>> START

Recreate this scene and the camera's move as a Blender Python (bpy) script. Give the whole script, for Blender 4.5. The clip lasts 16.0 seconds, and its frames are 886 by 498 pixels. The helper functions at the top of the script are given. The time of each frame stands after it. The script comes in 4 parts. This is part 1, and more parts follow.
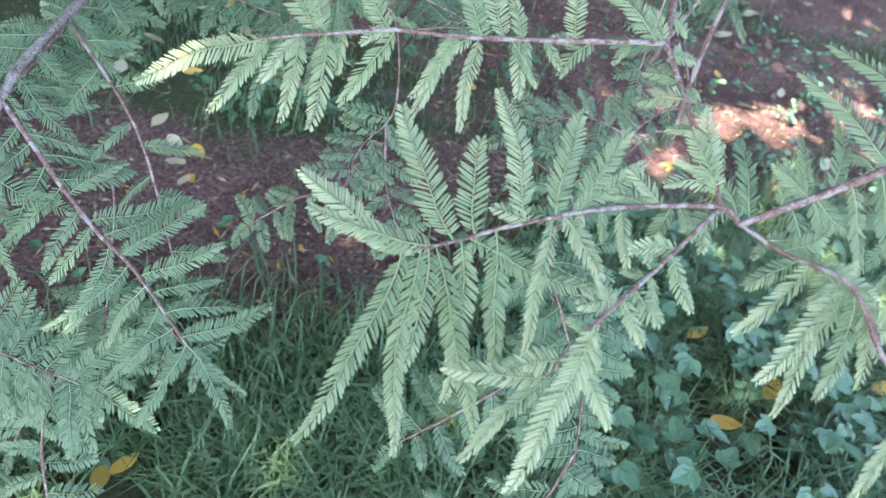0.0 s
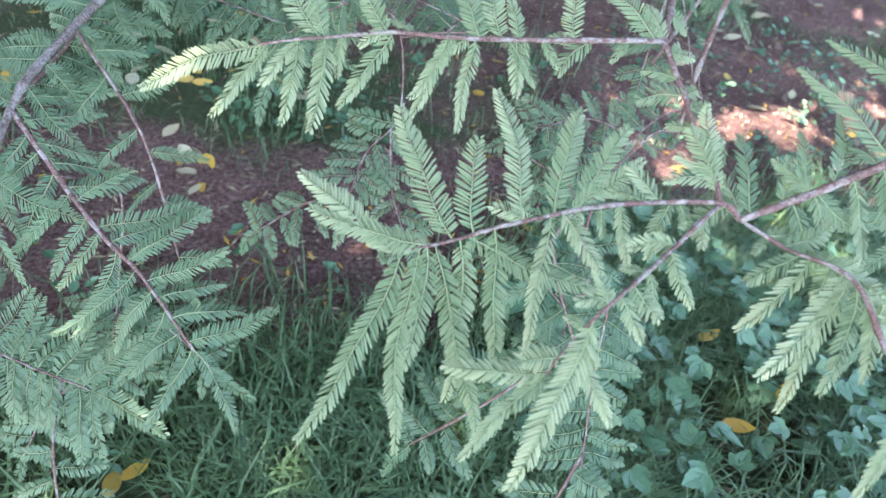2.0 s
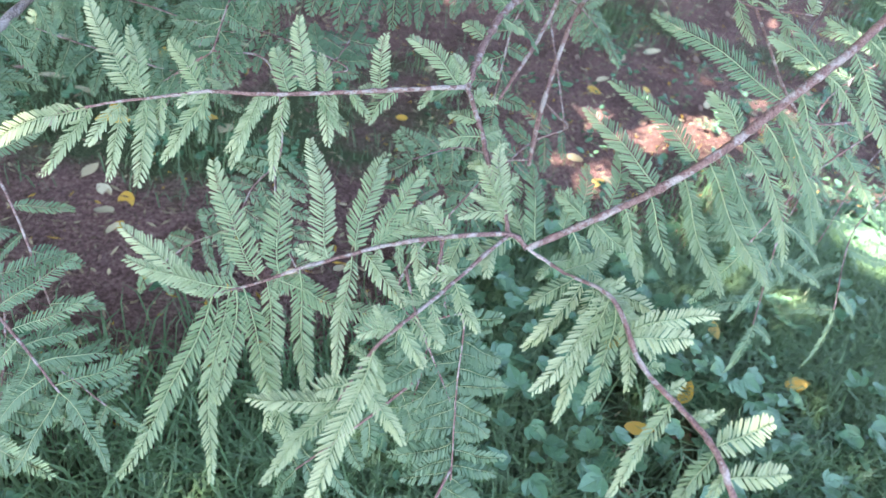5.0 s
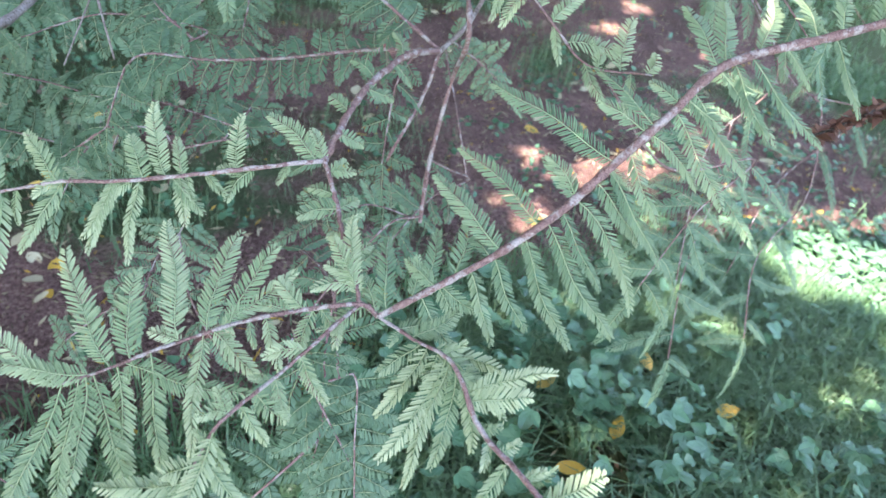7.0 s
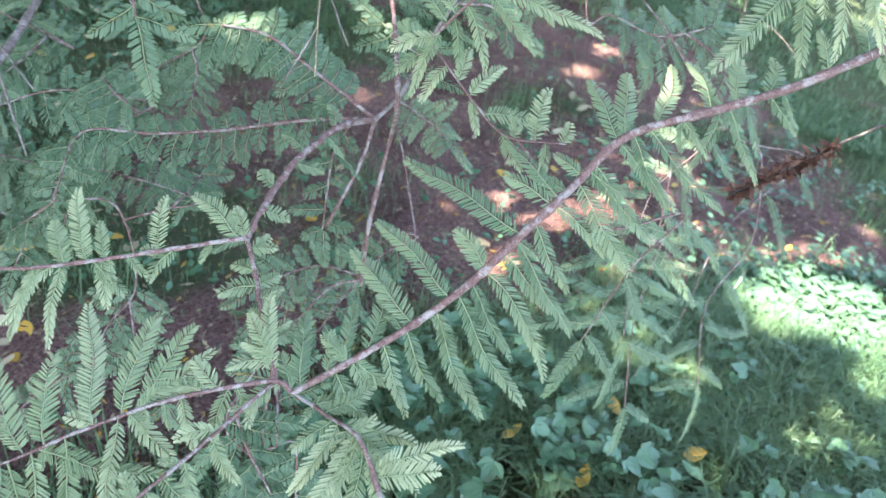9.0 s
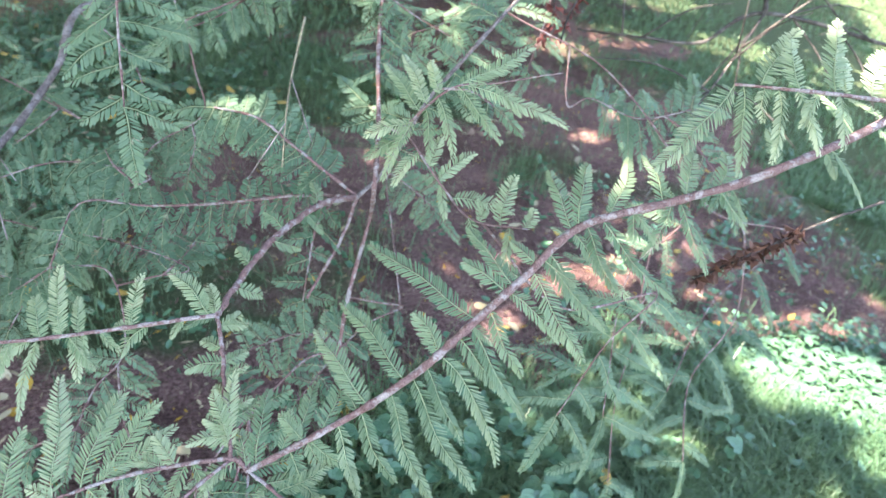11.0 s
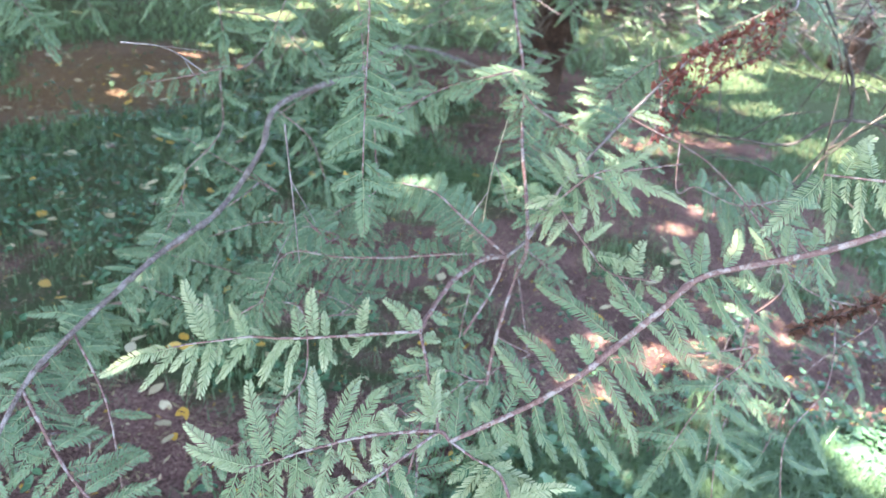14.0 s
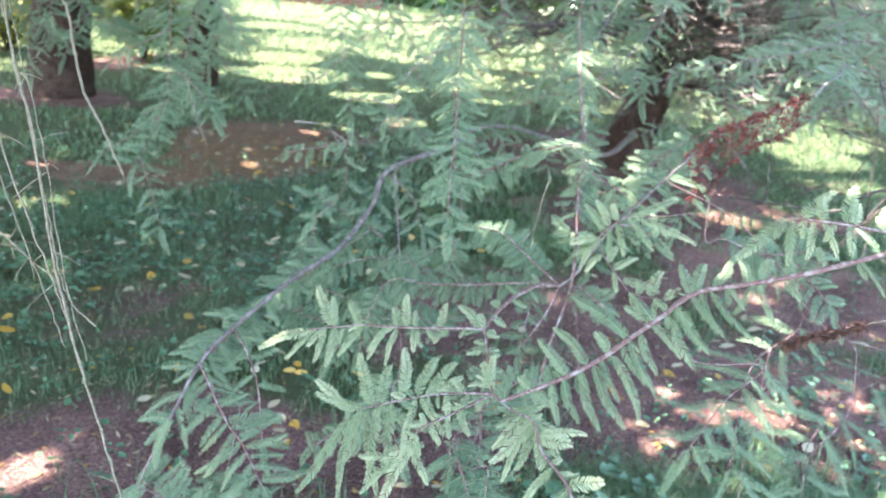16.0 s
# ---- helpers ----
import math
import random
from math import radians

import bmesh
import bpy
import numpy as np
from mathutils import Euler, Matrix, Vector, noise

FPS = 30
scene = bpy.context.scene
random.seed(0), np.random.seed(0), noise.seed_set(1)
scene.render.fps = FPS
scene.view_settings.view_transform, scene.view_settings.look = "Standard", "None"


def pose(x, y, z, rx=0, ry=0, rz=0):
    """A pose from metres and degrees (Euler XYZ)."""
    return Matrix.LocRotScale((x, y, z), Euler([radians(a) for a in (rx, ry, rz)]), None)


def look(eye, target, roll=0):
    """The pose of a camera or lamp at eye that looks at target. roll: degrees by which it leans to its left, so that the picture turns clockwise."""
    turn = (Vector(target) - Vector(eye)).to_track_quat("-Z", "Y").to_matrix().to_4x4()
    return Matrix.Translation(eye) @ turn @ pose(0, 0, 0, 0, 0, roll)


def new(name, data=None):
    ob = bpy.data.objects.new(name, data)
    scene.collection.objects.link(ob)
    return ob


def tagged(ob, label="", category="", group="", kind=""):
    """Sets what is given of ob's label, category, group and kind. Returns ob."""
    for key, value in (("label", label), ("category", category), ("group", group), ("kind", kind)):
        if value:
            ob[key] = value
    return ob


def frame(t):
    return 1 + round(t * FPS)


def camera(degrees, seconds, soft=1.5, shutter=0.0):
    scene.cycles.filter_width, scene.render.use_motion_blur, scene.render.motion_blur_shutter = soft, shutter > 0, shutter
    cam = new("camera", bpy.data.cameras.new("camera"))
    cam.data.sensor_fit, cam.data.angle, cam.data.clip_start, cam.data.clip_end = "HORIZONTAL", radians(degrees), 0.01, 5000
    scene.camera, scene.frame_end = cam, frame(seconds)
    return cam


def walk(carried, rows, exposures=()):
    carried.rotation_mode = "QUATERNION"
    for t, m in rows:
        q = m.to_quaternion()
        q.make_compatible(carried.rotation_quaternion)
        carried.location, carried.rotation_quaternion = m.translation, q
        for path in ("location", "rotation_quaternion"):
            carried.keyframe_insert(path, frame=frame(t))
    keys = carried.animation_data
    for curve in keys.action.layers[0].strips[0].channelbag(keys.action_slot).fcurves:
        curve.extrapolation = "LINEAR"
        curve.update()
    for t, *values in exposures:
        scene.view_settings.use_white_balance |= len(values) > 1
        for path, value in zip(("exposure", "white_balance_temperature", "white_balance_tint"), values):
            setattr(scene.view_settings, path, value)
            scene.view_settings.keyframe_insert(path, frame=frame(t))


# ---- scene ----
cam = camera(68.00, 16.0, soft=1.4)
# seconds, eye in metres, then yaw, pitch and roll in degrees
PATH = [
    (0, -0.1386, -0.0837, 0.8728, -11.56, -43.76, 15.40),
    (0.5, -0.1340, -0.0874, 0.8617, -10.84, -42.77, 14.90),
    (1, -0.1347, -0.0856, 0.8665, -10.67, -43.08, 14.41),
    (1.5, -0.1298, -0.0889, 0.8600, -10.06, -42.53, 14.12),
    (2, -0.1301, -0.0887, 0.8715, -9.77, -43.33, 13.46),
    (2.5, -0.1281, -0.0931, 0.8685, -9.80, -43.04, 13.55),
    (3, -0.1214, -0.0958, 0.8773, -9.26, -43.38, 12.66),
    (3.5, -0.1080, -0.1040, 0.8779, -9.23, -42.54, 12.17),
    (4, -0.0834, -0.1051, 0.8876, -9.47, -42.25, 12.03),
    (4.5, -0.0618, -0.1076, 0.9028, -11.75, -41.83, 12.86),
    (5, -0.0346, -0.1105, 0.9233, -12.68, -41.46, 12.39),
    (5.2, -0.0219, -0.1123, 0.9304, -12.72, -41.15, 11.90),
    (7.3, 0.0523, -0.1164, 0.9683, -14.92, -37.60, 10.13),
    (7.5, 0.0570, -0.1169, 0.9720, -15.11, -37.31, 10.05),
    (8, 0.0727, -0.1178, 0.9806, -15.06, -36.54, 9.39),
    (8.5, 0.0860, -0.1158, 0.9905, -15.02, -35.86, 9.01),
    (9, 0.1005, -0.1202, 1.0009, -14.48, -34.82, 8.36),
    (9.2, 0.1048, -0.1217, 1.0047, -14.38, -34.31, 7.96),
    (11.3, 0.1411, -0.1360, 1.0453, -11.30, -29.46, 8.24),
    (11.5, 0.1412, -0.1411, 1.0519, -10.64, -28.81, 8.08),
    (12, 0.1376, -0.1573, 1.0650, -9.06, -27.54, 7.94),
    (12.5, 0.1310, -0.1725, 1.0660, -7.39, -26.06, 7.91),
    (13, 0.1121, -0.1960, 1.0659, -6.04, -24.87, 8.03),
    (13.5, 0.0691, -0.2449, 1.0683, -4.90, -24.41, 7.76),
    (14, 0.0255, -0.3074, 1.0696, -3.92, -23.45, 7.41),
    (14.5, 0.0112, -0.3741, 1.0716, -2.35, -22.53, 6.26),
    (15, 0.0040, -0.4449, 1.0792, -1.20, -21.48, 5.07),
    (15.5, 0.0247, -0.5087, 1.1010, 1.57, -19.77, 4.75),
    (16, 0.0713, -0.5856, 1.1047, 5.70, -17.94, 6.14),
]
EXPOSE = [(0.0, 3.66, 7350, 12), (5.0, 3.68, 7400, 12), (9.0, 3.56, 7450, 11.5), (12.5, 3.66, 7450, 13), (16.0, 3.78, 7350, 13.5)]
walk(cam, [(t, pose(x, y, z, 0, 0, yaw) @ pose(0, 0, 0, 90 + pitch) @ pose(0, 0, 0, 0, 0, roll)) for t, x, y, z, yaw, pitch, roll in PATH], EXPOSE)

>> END
>> START

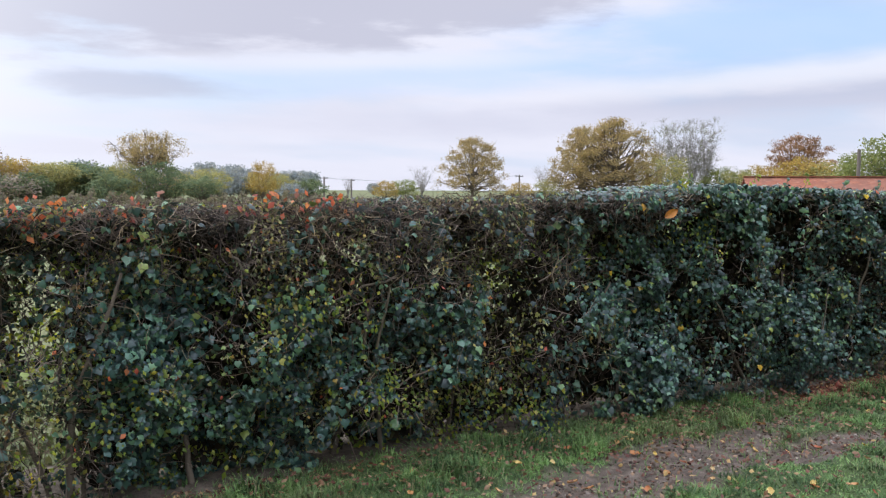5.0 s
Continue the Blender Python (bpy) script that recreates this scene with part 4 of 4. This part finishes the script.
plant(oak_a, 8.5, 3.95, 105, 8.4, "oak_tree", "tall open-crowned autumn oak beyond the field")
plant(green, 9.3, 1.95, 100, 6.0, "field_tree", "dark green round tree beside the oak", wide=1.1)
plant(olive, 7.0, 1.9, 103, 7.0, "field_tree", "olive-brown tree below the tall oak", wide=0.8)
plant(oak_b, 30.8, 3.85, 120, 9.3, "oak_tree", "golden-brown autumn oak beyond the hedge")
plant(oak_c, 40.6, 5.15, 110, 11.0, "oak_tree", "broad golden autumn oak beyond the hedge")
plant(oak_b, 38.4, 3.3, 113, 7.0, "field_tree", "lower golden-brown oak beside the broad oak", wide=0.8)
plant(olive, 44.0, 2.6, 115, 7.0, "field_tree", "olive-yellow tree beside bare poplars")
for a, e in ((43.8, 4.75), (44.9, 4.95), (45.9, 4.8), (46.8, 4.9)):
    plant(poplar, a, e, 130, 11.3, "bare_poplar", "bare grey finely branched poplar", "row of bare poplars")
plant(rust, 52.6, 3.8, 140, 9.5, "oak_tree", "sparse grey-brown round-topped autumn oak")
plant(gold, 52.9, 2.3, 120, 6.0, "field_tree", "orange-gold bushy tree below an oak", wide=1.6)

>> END
>> START

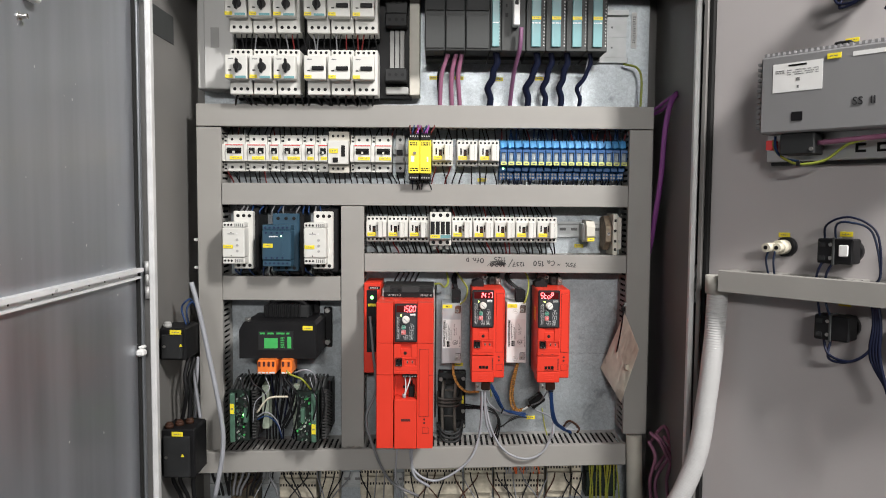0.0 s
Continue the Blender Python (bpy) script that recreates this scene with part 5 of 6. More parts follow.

>> END

- Directions for this task -
Please return, exactly as they appear, the lines starting at the one that contains "return 1 + round(t * FPS)" and ending at the one that contains "scene.view_settings.keyframe_insert(path, frame=frame(t))".

- Completed exercise -
    return 1 + round(t * FPS)


def camera(degrees, seconds, soft=1.5, shutter=0.0):
    scene.cycles.filter_width, scene.render.use_motion_blur, scene.render.motion_blur_shutter = soft, shutter > 0, shutter
    cam = new("camera", bpy.data.cameras.new("camera"))
    cam.data.sensor_fit, cam.data.angle, cam.data.clip_start, cam.data.clip_end = "HORIZONTAL", radians(degrees), 0.01, 5000
    scene.camera, scene.frame_end = cam, frame(seconds)
    return cam


def walk(carried, rows, exposures=()):
    carried.rotation_mode = "QUATERNION"
    for t, m in rows:
        q = m.to_quaternion()
        q.make_compatible(carried.rotation_quaternion)
        carried.location, carried.rotation_quaternion = m.translation, q
        for path in ("location", "rotation_quaternion"):
            carried.keyframe_insert(path, frame=frame(t))
    keys = carried.animation_data
    for curve in keys.action.layers[0].strips[0].channelbag(keys.action_slot).fcurves:
        curve.extrapolation = "LINEAR"
        curve.update()
    for t, *values in exposures:
        scene.view_settings.use_white_balance |= len(values) > 1
        for path, value in zip(("exposure", "white_balance_temperature", "white_balance_tint"), values):
            setattr(scene.view_settings, path, value)
            scene.view_settings.keyframe_insert(path, frame=frame(t))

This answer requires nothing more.